Präsident Torsten Geerdts:
Jetzt gibt es keine weiteren Fragen mehr, Sie können fortfahren.

Tobias Koch [CDU]:
Ich hätte auch weitere Fragen beantwortet. Ich glaube, dass diese Große Anfrage ebenso wie jede weitere Zwischenfrage hier im Plenum nur helfen kann. Sie alle führen zu einem fortgesetzten Erkenntnisgewinn bei der Opposition.

(Zuruf der Abgeordneten Monika Heinold [BÜNDNIS 90/DIE GRÜNEN])

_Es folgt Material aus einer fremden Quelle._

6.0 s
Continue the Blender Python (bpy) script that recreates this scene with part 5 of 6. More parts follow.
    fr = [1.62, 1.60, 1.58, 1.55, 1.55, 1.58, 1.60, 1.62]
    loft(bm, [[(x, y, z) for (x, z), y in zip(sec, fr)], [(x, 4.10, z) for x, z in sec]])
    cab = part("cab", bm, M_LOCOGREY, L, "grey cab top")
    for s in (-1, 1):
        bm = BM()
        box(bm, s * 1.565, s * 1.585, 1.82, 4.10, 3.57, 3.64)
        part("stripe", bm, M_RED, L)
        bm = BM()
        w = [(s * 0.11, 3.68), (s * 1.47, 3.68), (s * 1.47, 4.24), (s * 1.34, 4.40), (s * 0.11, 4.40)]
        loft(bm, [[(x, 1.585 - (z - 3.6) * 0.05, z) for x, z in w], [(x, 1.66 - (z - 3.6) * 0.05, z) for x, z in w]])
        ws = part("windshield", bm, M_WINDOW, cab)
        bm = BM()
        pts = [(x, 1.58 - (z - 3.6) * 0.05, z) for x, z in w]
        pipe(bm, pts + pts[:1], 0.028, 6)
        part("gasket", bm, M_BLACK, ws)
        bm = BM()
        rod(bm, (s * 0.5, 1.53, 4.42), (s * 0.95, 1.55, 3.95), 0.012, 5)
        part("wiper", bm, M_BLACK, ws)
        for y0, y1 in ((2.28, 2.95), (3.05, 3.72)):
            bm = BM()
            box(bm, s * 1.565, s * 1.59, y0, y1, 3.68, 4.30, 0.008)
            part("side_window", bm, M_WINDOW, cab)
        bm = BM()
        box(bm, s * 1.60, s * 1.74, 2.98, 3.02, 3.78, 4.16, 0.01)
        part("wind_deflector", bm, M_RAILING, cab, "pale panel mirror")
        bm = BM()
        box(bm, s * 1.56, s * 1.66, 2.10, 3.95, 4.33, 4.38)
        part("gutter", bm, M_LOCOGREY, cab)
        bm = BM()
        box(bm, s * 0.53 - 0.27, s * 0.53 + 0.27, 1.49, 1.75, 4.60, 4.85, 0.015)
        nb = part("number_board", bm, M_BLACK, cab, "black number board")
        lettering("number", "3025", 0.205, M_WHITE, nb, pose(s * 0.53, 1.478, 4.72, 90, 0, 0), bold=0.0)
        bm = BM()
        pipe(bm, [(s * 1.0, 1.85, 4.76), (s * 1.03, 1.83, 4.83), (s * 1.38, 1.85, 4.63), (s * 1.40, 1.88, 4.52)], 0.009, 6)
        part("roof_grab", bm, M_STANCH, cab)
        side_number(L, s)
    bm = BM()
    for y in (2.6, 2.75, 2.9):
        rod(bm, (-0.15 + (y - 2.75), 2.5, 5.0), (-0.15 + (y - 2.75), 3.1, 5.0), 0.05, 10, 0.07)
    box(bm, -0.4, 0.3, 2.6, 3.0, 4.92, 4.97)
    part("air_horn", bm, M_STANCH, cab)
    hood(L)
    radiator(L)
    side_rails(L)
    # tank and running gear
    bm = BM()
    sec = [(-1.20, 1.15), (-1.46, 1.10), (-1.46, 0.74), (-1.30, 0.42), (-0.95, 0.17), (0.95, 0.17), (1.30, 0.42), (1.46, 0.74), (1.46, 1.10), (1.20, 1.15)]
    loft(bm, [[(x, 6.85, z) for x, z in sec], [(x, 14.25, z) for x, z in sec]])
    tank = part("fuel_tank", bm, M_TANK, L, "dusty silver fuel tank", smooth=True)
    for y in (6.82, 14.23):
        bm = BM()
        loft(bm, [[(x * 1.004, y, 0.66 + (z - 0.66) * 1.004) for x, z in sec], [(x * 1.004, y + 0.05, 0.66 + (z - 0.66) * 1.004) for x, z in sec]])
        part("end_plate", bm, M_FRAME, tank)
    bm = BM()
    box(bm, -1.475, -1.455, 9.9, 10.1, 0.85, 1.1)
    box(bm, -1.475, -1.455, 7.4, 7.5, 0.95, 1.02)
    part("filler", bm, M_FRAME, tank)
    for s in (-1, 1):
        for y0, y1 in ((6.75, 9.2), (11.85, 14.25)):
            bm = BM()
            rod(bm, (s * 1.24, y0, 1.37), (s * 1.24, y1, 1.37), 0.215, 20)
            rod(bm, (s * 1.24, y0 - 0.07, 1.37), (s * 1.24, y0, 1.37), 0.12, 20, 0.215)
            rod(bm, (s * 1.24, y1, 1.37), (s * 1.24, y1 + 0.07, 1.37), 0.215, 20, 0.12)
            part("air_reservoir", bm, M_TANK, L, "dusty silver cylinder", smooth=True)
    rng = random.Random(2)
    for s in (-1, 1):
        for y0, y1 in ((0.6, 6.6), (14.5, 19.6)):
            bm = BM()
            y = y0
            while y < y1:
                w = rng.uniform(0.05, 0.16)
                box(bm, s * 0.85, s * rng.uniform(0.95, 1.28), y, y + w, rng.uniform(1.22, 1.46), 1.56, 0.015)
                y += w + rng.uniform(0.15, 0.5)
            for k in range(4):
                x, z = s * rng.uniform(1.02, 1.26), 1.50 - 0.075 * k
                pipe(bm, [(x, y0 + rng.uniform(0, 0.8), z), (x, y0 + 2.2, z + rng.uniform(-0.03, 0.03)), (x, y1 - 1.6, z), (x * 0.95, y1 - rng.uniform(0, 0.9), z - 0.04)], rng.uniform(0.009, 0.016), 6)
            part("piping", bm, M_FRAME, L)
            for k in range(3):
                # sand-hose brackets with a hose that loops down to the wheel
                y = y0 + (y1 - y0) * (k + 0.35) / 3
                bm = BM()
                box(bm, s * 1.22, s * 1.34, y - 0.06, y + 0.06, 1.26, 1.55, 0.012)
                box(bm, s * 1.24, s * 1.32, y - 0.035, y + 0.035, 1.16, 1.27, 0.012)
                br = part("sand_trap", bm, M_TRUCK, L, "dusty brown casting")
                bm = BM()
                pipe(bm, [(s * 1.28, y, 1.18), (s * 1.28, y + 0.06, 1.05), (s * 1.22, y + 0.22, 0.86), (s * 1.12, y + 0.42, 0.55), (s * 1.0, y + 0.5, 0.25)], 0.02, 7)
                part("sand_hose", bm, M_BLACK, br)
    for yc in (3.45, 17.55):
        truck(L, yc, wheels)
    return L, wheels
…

- Ich prophezeie Ihnen: Wenn Sie sich weiter damit beschäftigen, dann werden Sie auch die Kritik, die Sie in den vergangenen Monaten so vehement gegen unseren Doppelhaushalt vorgetragen haben, nicht mehr vortragen. Je länger und je intensiver sich die Opposition mit der Finanzsituation Schleswig-Holsteins beschäftigt, umso eher werden Sie erkennen, dass an diesen Kürzungen kein Weg vorbeiführt.

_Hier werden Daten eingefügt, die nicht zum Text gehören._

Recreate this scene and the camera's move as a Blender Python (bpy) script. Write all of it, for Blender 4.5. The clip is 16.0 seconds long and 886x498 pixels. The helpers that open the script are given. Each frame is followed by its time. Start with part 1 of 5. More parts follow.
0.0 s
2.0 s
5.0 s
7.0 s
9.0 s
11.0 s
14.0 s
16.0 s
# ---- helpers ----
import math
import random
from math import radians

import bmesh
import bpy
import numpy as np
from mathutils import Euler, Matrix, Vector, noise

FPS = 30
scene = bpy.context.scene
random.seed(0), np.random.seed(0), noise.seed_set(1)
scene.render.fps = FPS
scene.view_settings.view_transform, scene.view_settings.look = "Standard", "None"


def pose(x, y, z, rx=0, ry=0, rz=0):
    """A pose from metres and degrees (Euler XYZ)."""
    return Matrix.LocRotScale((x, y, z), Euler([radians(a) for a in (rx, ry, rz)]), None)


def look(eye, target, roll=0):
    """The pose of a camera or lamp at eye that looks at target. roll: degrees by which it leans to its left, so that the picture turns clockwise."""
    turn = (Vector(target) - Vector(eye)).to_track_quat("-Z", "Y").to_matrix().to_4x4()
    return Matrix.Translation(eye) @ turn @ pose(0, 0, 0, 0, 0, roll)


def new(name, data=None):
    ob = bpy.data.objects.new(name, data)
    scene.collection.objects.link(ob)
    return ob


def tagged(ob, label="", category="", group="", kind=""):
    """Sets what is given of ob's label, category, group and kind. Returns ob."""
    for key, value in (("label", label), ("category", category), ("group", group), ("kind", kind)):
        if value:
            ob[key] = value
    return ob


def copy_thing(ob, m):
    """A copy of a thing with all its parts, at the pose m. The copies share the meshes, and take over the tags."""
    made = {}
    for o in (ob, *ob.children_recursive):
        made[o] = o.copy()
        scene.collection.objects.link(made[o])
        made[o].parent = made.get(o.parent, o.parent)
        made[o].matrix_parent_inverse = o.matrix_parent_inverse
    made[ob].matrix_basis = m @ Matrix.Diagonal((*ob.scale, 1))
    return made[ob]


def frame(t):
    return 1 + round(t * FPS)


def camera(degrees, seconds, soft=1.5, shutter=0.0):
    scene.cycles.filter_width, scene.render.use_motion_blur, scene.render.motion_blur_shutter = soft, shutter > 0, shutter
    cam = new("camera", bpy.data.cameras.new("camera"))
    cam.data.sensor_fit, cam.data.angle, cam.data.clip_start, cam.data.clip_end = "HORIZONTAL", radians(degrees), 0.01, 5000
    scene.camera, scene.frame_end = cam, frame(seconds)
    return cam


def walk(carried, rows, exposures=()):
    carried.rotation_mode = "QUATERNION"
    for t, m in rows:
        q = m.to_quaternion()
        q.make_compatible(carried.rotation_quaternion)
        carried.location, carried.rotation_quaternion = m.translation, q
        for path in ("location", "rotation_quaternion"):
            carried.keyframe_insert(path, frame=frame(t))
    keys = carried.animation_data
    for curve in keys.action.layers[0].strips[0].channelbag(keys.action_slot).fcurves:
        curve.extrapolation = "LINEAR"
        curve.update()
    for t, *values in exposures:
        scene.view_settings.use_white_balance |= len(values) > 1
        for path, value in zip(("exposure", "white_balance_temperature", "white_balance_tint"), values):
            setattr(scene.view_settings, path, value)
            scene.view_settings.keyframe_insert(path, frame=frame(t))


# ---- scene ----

Wenn wir das gesetzte Ziel erreichen und die Neuverschuldung auf null reduzieren wollen, dann hilft es nicht, immer nur nach Bundesratsinitiativen zu schreien und zu sagen: Die anderen in Berlin müssen das machen, sie müssen das für uns regeln! Wir müssen unsere Hausaufgaben selbst machen. Es ist anzuerkennen, dass sich die Grünen dieser Herausforderung stellen. Insofern war der Arbeitsaufwand für die Beantwortung der Großen Anfrage sicherlich nicht umsonst, schließlich ist die Haushaltskonsolidierung mit dem beschlossenen Doppelhaushalt keineswegs abgeschlossen. Auch in den nächsten Haushalten wird es um weitere Kürzungen gehen. Ich sehe deshalb mit Freude einem weiteren Erkenntnisgewinn bei den Grünen entgegen.